Comparing this last equation to $(*),$ the value of $d=125.$ And indeed, $245 \times 125 \pmod {264} = 1.$ The value $k=-116$ just spins the wheels on the clock face, and it is a single example of the general solution $1=245\times 125+264k.$

If we want to pass along the message "Hi", composed of the 8th and 9th letters of the alphabet, i.e. $89,$ we use the public key in the example, $(e,n)=(245, 299),$ and send the message $89^{245} \pmod {299}=111,$ which will be decrypted by the receiver by using the private key, $(d,n)= (125,299),$ exponentiating $111^{125}\pmod{299}=89,$ in other words, "Hi."

Answer 4

Why?

$\varphi(N)$, in the original RSA specification, works because it is a multiple of $\lambda(N)$.

Exponentiation of ring $R_N$ creates a period of length $\lambda(N)$. The cycle of this period starts as $m^0\equiv1 \pmod{N}, m^1\equiv m \pmod{N},...$

Using any multiple $k\lambda(N)$, including $\varphi(N)$, to compute the multiplicative inverse $d$ of $e$ can be viewed two ways. The first, $ed \equiv 1 \pmod{\lambda(N)}$ results in $m^{k\lambda(N)+1} \equiv m^{ed} \equiv m^1 \equiv m \pmod{N}$. And second, $ed=k\lambda(N)+1$ where $k\lambda(N)$ is a multiple of the period and $+1$ then becomes the second element of the cycle, aka $m^1 \equiv m \pmod{N}$.

Why do we need $\varphi(N)$ to compute $d$?

As noted above, any multiple $k\lambda(N)$, including $\varphi(N)$, can be used to compute a valid $d$, and each result may be unique. Because, $k\lambda(N)$ is a multiple of the period and $ed$ is the first element in the cycle of the period. Therefore, $m^{k\lambda(N)+1} \equiv m^{ed} \equiv m^1 \equiv m \pmod{N}$.

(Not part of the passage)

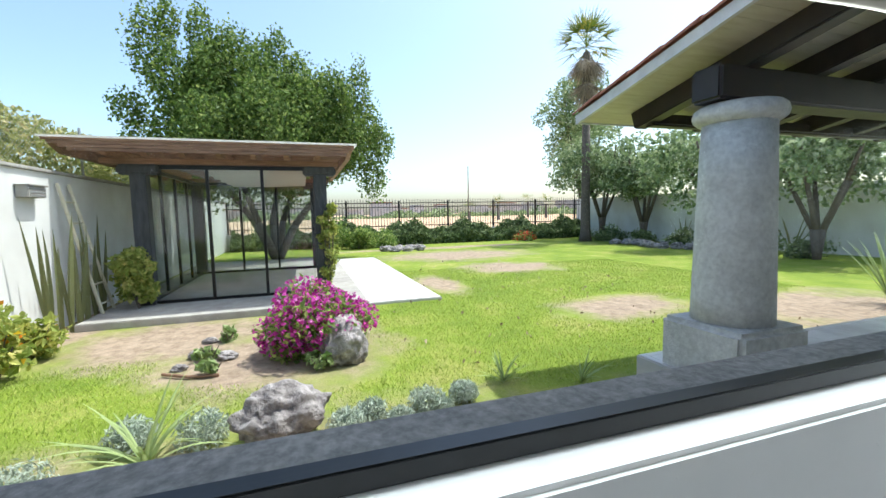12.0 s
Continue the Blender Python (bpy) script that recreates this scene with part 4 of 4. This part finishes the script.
# ---- sword plants, rocks, tufts ----
def blades(name, label, category, at, specs, material, seg=5, cup=0.25, group=""):
    """A plant of long tapering leaves; specs: azimuth, lean, length, width, droop."""
    p = empty(name, label, category, at, group=group)
    for az, lean, ln, w, droop in specs:
        verts, faces = [], []
        d, side = np.array([math.cos(az), math.sin(az), 0]), np.array([-math.sin(az), math.cos(az), 0])
        for i in range(seg + 1):
            f = i / seg
            ang = lean + droop * f
            pos = d * (math.sin(ang) * ln * f) + np.array([0, 0, math.cos(ang) * ln * f])
            ww = w * (0.55 + 0.9 * f - 1.43 * f * f) if i < seg else 0.002
            verts += [(pos - side * ww / 2).tolist(), (pos - d * ww * cup).tolist(), (pos + side * ww / 2).tolist()]
        for i in range(seg):
            k = i * 3
            faces += [(k, k + 1, k + 4, k + 3), (k + 1, k + 2, k + 5, k + 4)]
        ob = new("leaf", mesh_from("leaf", verts, faces, material))
        ob.parent = p
    return p


pr = random.Random(11)
for x in (8.02, 8.28, 8.5, 8.72, 8.95, 9.2, 9.45):
    blades("sword_plant", "tall olive sword-leaved plant against the white wall", "plant", (x, 8.62, GZ), [(pr.choice((0.0, math.pi)) + pr.uniform(-0.5, 0.5), pr.uniform(0.02, 0.24), pr.uniform(1.0, 1.62), pr.uniform(0.07, 0.11), pr.uniform(-0.14, 0.12)) for _ in range(3)], LEAF_SWORD, 8, group="sword plants")
for x, y in ((11.9, -8.6), (10.4, -8.4), (13.2, -8.7), (14.6, -8.8)):
    blades("sword_plant", "sword-leaved plant along the far wall", "plant", (x, y, GZ), [(pr.uniform(0, 6.28), pr.uniform(0.1, 0.6), pr.uniform(0.9, 1.4), 0.08, 0.1) for _ in range(10)], LEAF_SWORD, group="sword plants")
blades("yellow_sword_plant", "yellow-edged sword-leaved plant on the lawn edge", "plant", (5.45, -2.55, GZ), [(pr.uniform(0, 6.28), pr.uniform(0.05, 0.5), pr.uniform(0.8, 1.25), 0.07, 0.15) for _ in range(18)], LEAF_STRAP)
blades("strap_plant", "strap-leaved plant arching in the flower bed", "plant", (4.55, 6.58, GZ), [(pr.uniform(0, 6.28), pr.uniform(0.15, 0.9), pr.uniform(0.38, 0.62), 0.035, pr.uniform(0.2, 0.75)) for _ in range(30)], LEAF_STRAP, 7)
for x, y in ((4.72, 3.42), (4.95, 4.05)):
    blades("strap_plant", "small strap-leaved plant in the flower bed", "plant", (x, y, GZ), [(pr.uniform(0, 6.28), pr.uniform(0.15, 0.9), pr.uniform(0.2, 0.36), 0.025, pr.uniform(0.1, 0.5)) for _ in range(16)], LEAF_STRAP, 5)
for x, y, r in ((4.68, 5.24, 0.11), (4.68, 4.82, 0.13), (4.75, 4.5, 0.11), (4.55, 5.42, 0.12), (4.55, 5.05, 0.09), (4.75, 6.32, 0.16), (4.85, 6.75, 0.14), (4.35, 7.1, 0.18), (4.6, 4.72, 0.08)):
    t = empty("silver_tuft", "round silvery tuft in the flower bed", "plant", (x, y, GZ), group="silvery tufts")
    pts = clumps([((0, 0, r * 0.65), (r, r, r * 0.75))], 900, 0.3)
    pts[:, 2] = np.maximum(pts[:, 2], 0.0)
    foliage("leaves", pts, 0.012, LEAF_SILVER, t, length=4.0, up=0.8)
for x, y in ((6.6, 6.62), (5.85, 5.55), (6.1, 6.5), (7.2, 6.55)):
    bush((x, y, GZ), (0.14, 0.14, 0.17), 90, 0.05, LEAF_STRAP, "small bright green seedling in bare earth", "plant", count=5, group="seedlings")


def rock(name, label, at, size, seed, squash=(1, 1, 1), rough=0.35):
    bm = bmesh.new()
    bmesh.ops.create_icosphere(bm, subdivisions=5, radius=1.0)
    off = Vector((seed * 7.3, seed * 3.1, seed))
    for v in bm.verts:
        d = v.co.normalized()
        k = 1 + rough * noise.fractal(d * 1.3 + off, 1.0, 2.0, 5) + 0.10 * noise.noise(d * 5 + off)
        pit = noise.voronoi(d * 3.2 + off)[0][0]
        k -= 0.16 * max(0, 0.32 - pit)
        v.co = Vector((d.x * size[0], d.y * size[1], d.z * size[2])) * k
    zmin = min(v.co.z for v in bm.verts)
    for v in bm.verts:
        v.co.z -= zmin * 0.75
    ob = solo(name, bm, LAVA, label, "rock", smooth=True, group="garden rocks")
    ob.location = at
    return ob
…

You can us any number (almost) to create a multiplicative inverse, however the resulting $ed$ will not align with the period. Therefore will not recover $m$.

Why $e$ needs to be smaller that $\varphi(N)$?

Numbers are typically smaller than the modulus, $\varphi(N)$ in this case. Though, technically, it doesn't need to be. It does help the computation cost by keeping these exponents smaller. It also makes sense that when smaller than $\varphi(N)$, computing $e$ as the multiplicative inverse of $d$ will result in the same $e$.